Predicting the Future of Digital Phenotyping
With our increasing understanding of the power of digital phenotyping, here are some predictions for this space:
- Beyond Mental Health — while most applications of digital phenotyping today focus on mental health (given the tracking of behavioural data), I predict that we’ll start to see digital phenotyping used to better understand health in other areas. We’re already seeing links to cardiovascular disease and even genetics, so I’m cautiously optimistic about applying this tech south of the neck
- From Patients to Populations — while the focus of today’s research is on individual health, the focus of tomorrow will be on population health. Digital phenotyping could be used to help healthcare systems predict where and what type of services are required to increase the overall health of the population and better manage costs with predictive capabilities (e.g., risk prediction, hospitalisation stays and required capacity)
- Commercialising the Insights — I see multiple healthcare players begin to use and commercialise the insights from digital therapeutics in the future. For example, better categorising patients before clinical trials (e.g., by stress levels), predicting medication adherence or uncovering hidden illnesses might be some commercial applications relevant to pharma, HMOs and payers beyond the existing realm of academia
- Hitting the Inflection — combining digital phenotyping with other data sources (e.g., EMRs, gene sequencing) will have an exponential effect on the insights we can extract. We might uncover new diseases (or multiple subtypes of the same disease), find unique linkages between diseases which are today hidden and be better able to select therapies for patients with higher precision and impact
- The Phenotype Explosion — I’m seeing evidence of digital phenotyping beyond healthcare, a trend I strongly believe will continue. In the financial sector, companies are predicting creditworthiness based on digital phenotypes (see ZestFinance, a company founded by Google’s ex-CIO). And cybersecurity is moving towards using digital phenotyping to replace passwords. If I know the angle at which you hold your smartphone, how much pressure you apply to the screen, how fast you type, and even what fingers you use to interact with your phone, do I really need a password to identify that it’s you (see Pinn)?

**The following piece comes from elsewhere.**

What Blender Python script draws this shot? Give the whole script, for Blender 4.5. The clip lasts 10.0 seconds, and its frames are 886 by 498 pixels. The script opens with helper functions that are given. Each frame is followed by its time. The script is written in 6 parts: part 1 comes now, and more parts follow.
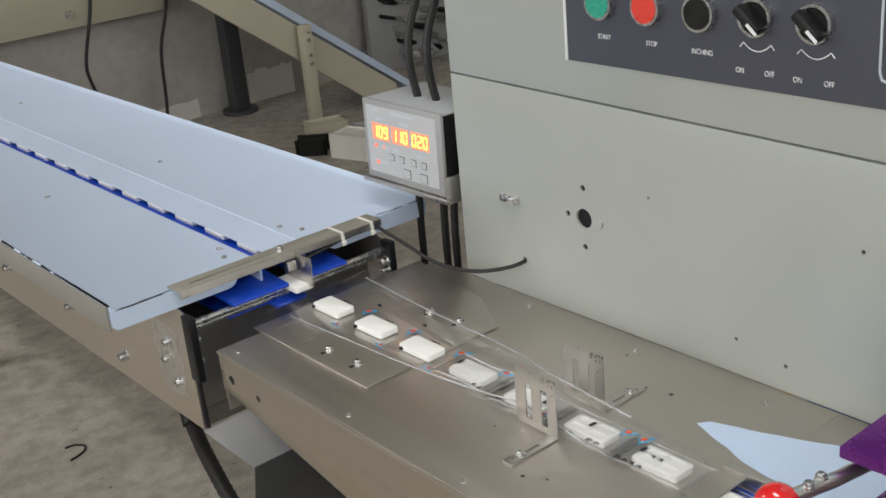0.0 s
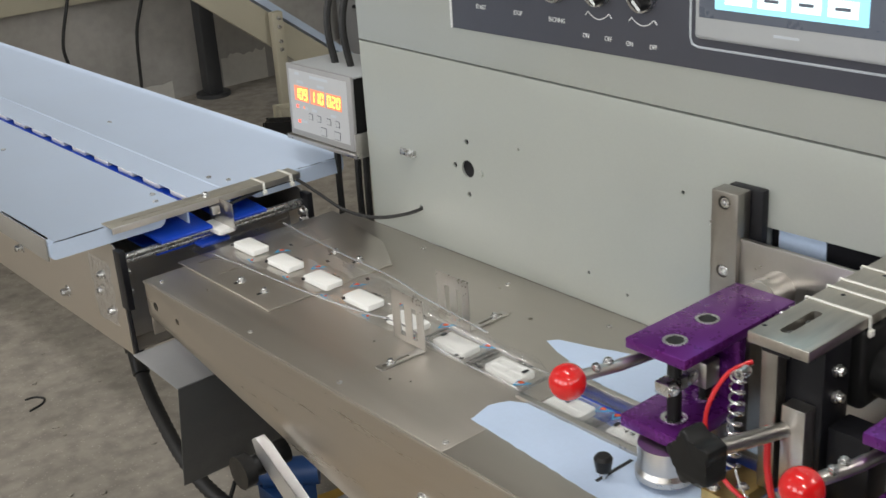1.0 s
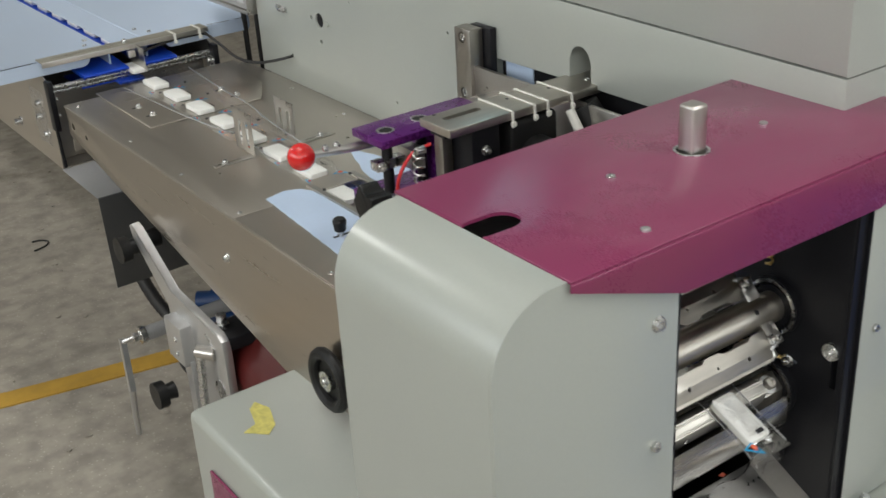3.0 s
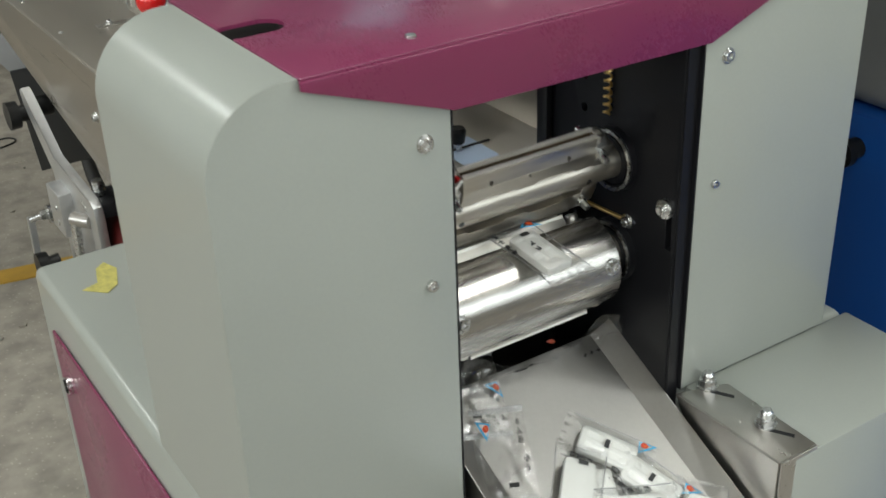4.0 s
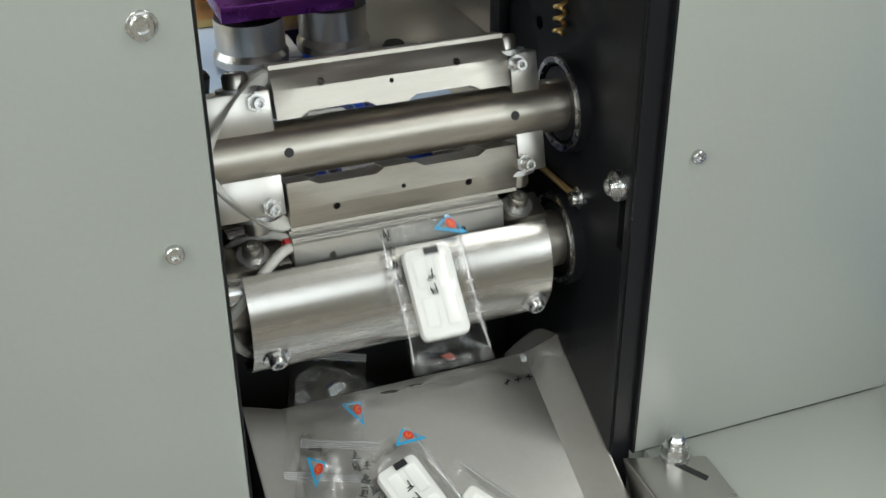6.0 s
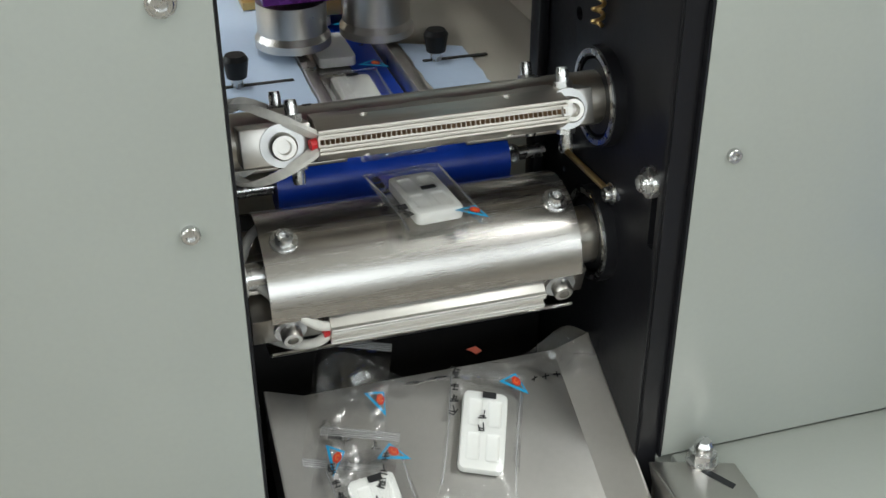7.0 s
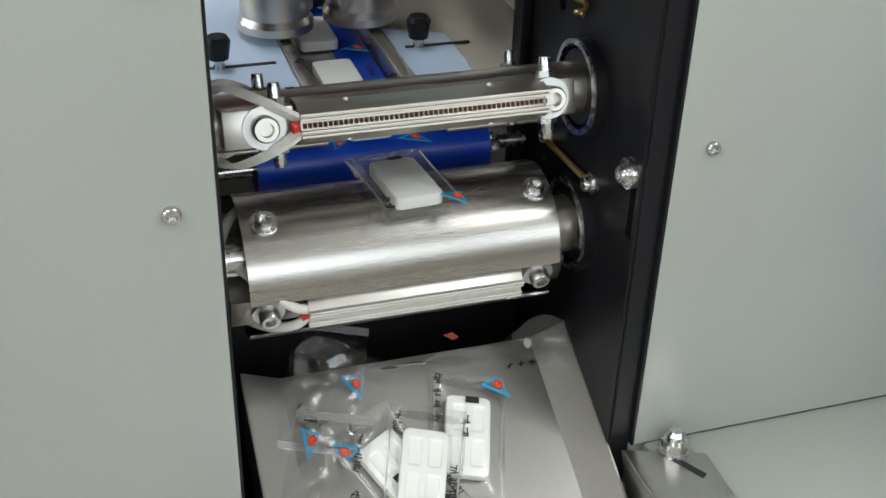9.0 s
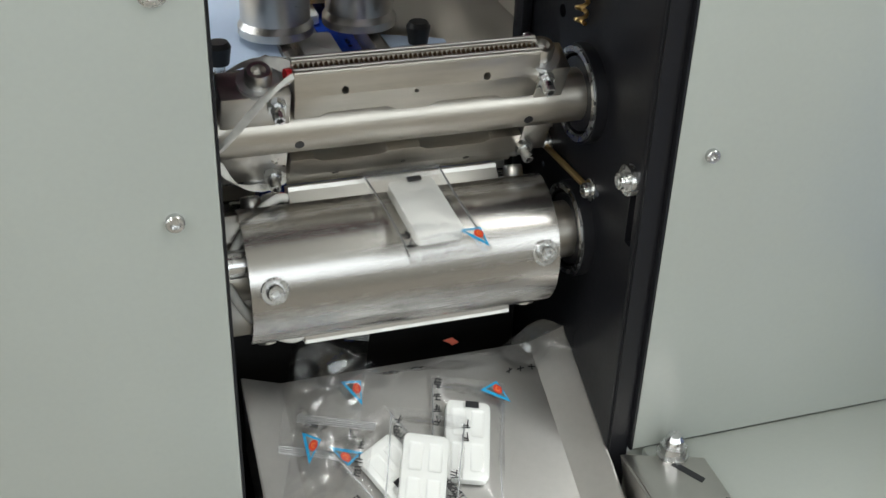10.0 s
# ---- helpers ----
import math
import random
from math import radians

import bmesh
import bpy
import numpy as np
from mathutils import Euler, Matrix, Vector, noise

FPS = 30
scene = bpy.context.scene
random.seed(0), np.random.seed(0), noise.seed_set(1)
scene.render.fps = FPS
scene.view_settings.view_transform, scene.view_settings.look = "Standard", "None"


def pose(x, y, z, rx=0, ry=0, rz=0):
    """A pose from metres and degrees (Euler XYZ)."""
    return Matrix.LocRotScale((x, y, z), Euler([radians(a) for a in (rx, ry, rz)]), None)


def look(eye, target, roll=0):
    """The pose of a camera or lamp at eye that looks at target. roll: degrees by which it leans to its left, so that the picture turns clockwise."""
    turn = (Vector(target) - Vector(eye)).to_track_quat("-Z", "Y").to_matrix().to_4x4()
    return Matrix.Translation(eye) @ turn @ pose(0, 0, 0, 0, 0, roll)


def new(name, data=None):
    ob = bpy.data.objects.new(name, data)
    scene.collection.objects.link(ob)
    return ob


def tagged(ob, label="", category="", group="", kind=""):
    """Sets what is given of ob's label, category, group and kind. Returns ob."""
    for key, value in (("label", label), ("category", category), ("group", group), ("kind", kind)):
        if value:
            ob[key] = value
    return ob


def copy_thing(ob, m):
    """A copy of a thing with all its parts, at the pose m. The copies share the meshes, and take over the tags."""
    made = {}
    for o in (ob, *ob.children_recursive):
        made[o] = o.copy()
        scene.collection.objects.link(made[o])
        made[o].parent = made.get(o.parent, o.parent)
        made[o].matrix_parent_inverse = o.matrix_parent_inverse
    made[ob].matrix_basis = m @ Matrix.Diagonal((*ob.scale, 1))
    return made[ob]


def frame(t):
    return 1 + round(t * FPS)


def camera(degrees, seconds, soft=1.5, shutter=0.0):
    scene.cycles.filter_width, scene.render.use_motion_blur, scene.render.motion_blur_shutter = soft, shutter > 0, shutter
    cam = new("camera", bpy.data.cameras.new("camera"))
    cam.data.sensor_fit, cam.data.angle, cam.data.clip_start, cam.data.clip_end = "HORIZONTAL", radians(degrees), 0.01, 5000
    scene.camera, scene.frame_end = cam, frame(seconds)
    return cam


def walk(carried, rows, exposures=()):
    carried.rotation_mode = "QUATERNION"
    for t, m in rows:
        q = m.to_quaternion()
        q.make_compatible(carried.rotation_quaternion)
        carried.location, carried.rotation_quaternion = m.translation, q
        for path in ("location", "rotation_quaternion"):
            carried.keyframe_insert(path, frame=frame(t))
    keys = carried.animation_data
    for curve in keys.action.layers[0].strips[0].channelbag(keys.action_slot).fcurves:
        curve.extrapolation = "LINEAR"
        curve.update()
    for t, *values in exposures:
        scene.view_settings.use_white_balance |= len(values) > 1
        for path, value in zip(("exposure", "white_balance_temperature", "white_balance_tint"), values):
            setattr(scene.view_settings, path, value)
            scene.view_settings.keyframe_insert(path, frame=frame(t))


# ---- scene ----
cam = camera(41.6, 10.0, shutter=0.2)
PATH = [
    (0, (0.022, -0.001, 1.501), (1.171, 1.454, 0.752), -5.5),
    (0.5, (-0.019, -0.081, 1.495), (1.155, 1.355, 0.748), -4.3),
    (1, (-0.017, -0.227, 1.496), (1.149, 1.212, 0.742), -3.9),
    (1.5, (-0.008, -0.344, 1.502), (1.101, 1.131, 0.73), -3.9),
    (2, (-0.02, -0.485, 1.502), (1.058, 0.996, 0.698), -3.7),
    (2.2, (-0.027, -0.547, 1.516), (1.037, 0.927, 0.682), -3.7),
    (3.3, (0.076, -0.822, 1.469), (1.066, 0.671, 0.579), -3.5),
    (3.5, (0.118, -0.85, 1.441), (1.084, 0.649, 0.537), -3.4),
    (4, (0.213, -0.85, 1.362), (1.149, 0.637, 0.407), -2.3),
    (4.5, (0.323, -0.784, 1.299), (1.199, 0.704, 0.29), -1.6),
    (5, (0.423, -0.733, 1.231), (1.22, 0.795, 0.216), -1.5),
    (5.5, (0.511, -0.704, 1.211), (1.213, 0.876, 0.204), -0.8),
    (7, (0.589, -0.702, 1.199), (1.088, 0.941, 0.173), -0.1),
    (7.5, (0.588, -0.699, 1.199), (1.084, 0.942, 0.168), 0.3),
    (8, (0.587, -0.697, 1.197), (1.102, 0.934, 0.161), 0.9),
    (8.5, (0.586, -0.698, 1.197), (1.125, 0.923, 0.157), 1.7),
    (9, (0.585, -0.704, 1.2), (1.124, 0.915, 0.156), 1.9),
    (9.5, (0.583, -0.704, 1.203), (1.128, 0.911, 0.157), 2.0),
    (10, (0.581, -0.704, 1.205), (1.129, 0.912, 0.161), 2.1),
]
EXPOSURES = [(0.0, -0.18, 6380, 11), (2.2, -0.24, 6450, 10), (3.5, -0.38, 6350, 6), (4.5, -0.38, 6280, 2), (5.5, -0.31, 6260, 3), (7.5, -0.15, 6200, 5), (10.0, -0.12, 6200, 6)]
walk(cam, [(t, look(eye, target, roll)) for t, eye, target, roll in PATH], EXPOSURES)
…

It’s said that by 2020, over 44 zettabytes of digital data will exist (that’s 44 trillion gigabytes), of which we’ve currently only analysed about 0.5%.
Imagine the insights we can gain by tapping into this vast data pool with the right tools and approaches.
I’m a firm believer that with the appropriate regulations, digital phenotyping will continue to accelerate our understanding of diseases, our healthcare systems, ourselves, and our ever-evolving environment.
Thank you for reading, and most importantly, for becoming a part of my extended online phenotype.